6. Davacı, yukarıda zikredilen yasal düzenlemeler yürürlükte iken kredi sözleşmesini imzalamıştır. Taraflarca imzalanan sözleşme ve taahhütnameler ile davacının, borcun ödenmemesi halinde banka nezdinde bulunan tüm alacakları, mevduat ve hesapları üzerinde bloke, hapis, mahsup ve takas etme yetkisini davalı Bankaya verdiği, kredi geri ödemelerinin maaş hesabından yapılmasına muvafakat ettiği açıktır. Davacının bankadan aldığı kredi borcunu sözleşme şartlarına uygun olarak ödememesi halinde, sözleşme gereğince kullandırılan kredinin teminatı olarak maaşından kesinti yapılmasını kabul etmesi ve diğer teminat öngören hükümlerinin sözleşmeye konulmasına rıza göstermesinin haksız şart olarak kabulü mümkün değildir. Zira davacı sözleşmenin her sayfasını ayrı ayrı imzalamış olup, serbest iradesi ile sözleşme şartlarına uygun olarak kredi borcu taksitlerinin bankadan aldığı maaşından kesilmesi için talimat verdiğine göre artık sözleşmenin söz konusu hükmünün müzakere edilmediği söylenemez. Bankanın sözleşme hükümlerine göre yaptığı işlemin sözleşmeden doğan hak ve yükümlülüklerin dürüstlük kuralına aykırı düşecek şekilde tüketici aleyhine dengesizliğe neden olduğu kabul edilemez. Davacının bankadan aldığı kredi borcunu sözleşme şartlarına uygun olarak ödemesi gerekir. Kaldı ki davacı, taksitlerin bir kısmını da maaşından ödemiştir. Bu taksitlerin ödenmesine ihtirazî kayıt koymaksızın kesintiye muvafakat edip, borç ödendikten sonra ödenen kredi bedellerinin iadesini doğuracak şekilde bir hakkın kullanılması iyiniyet kurallarıyla bağdaşmaz. Tüketici haklı bir sebep olmadan sözleşmeyi tek taraflı feshedemez, ifası yapılmış bedellerin iadesini isteyemez, bu şekilde edimin tek taraflı geri istenmesi de hukuken himaye göremez.

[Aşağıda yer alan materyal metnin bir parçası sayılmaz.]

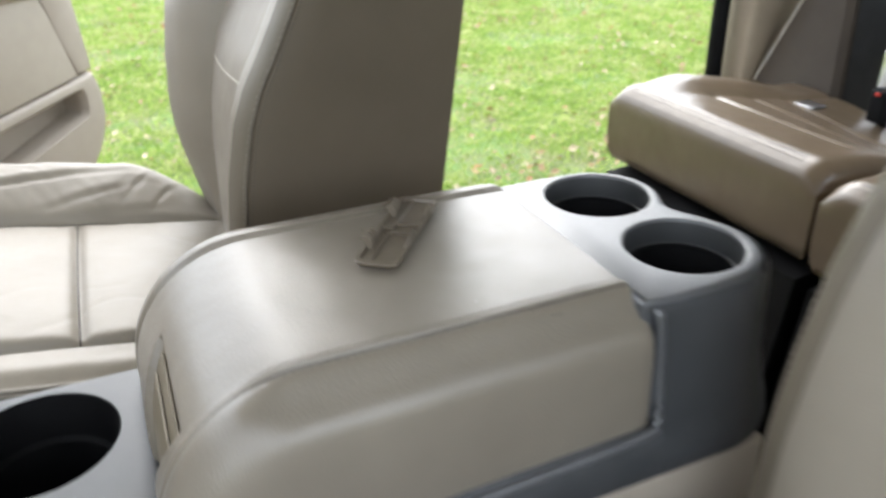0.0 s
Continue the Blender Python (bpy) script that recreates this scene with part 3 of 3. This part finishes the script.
def build_rear_cushion(y0, y1, x0, label):
    seat = thing("bench_seat", label, "car seat", (0.9, (y0 + y1) / 2, 0.46), group="rear bench")
    xs, ys = np.linspace(x0, 1.06, 120), np.linspace(y0, y1, 60)
    top = []
    for x in xs:
        row = []
        for y in ys:
            z = 0.962 - 0.055 * ease(x, 0.62, 1.06)
            z -= 0.022 * (1 - ease(x, x0 - 0.010, x0 + 0.042)) ** 2 + 0.022 * (1 - ease(y, y0 - 0.01, y0 + 0.04)) ** 2 + 0.022 * (1 - ease(y1 - y, -0.01, 0.04)) ** 2
            for s in (0.735, 0.83, 0.925):
                z -= 0.006 * math.exp(-((x - s) / 0.009) ** 2) * ease(y, y0 + 0.05, y0 + 0.08) * (1 - ease(y, y1 - 0.14, y1 - 0.12))
            z -= 0.030 * (1 - ease(y, y1 - 0.42, y1 - 0.10)) * ease(x, x0 + 0.08, 1.0)
            z += 0.017 * ease(y, y1 - 0.13, y1 - 0.07) * ease(x, 0.64, 0.74) * (1 - 0.8 * ease(x, 0.86, 1.02))
            z -= 0.006 * math.exp(-((y - (y1 - 0.128)) / 0.006) ** 2) * ease(x, 0.70, 0.74)
            row.append((x, y, z))
        top.append(row)
    bm = grid_mesh(top)
    rim = top[0] + [r[-1] for r in top[1:]] + list(reversed(top[-1]))[1:] + [r[0] for r in reversed(top[1:-1])]
    cx, cy = (x0 + 1.06) / 2, (y0 + y1) / 2
    rings = []
    for f, inset, in ((0.0, 0.0), (0.06, -0.004), (0.2, -0.005), (0.5, -0.005), (0.8, -0.002), (0.93, 0.005), (1.0, 0.020)):
        ring = []
        for x, y, z in rim:
            v = Vector((max(-1, min(1, (x - cx) / (1.06 - cx) * 1.02)) ** 5, max(-1, min(1, (y - cy) / (y1 - cy) * 1.02)) ** 5))
            ring.append((x - v.x * inset, y - v.y * inset, z + (0.797 - z) * f))
        rings.append(ring)
    merge(bm, grid_mesh(rings, closed=True))
    bmesh.ops.remove_doubles(bm, verts=bm.verts, dist=0.0004)
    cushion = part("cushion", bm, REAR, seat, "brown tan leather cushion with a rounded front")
    for dx in (0.014, 0.020, 0.023):
        pts = [(x0 + dx, y, 0.962 - 0.022 * (1 - ease(x0 + dx, x0 - 0.010, x0 + 0.042)) ** 2 - 0.0003) for y in np.linspace(y0 + 0.045, y1 - 0.035, 30)]
        part("stitched_seam", tube(pts, 0.0009, 6), SEAM, cushion)
    return seat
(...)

Aksi halde; kredi isteyen kişinin mali durumu ve maaş gelirine göre borcunun ödenebileceği güvencesiyle kredi veren bankanın alacağının imkansızlaşması, kötü niyetli bir kredi borçlusunun borcunu hiç ödememesi gibi bir sonuç doğacaktır.

7. Hal böyle olunca; İlk Derece Mahkemesince davanın reddine yönelik verilen karar usul ve yasaya, Dairemizin yerleşmiş uygulamalarına uygun olup, hukuk kurallarının somut olaya uygulanmasında bir isabetsizlik bulunmadığından, Bölge Adliye Mahkemesince yanılgılı değerlendirme ile yazılı şekilde karar verilmesi doğru görülmemiş; bu nedenle davalı vekilinin temyiz itirazlarının kabulü ile kararın bozulması gerekmiştir.

VI. KARAR

Açıklanan sebeplerle;

Temyiz olunan Bölge Adliye Mahkemesinin 10.07.2023 tarihli ek kararının KALDIRILMASINA,

Davalı vekilinin temyiz itirazlarının kabulü ile Bölge Adliye Mahkemesi kararının 6100 sayılı Kanun’un 371 inci maddesi uyarınca davalı yararına BOZULMASINA,

Dosyanın kararı veren Bölge Adliye Mahkemesine gönderilmesine,

Peşin alınan temyiz harcının istek halinde temyiz edene iadesine,

02.10.2024 tarihinde oy birliğiyle karar verildi.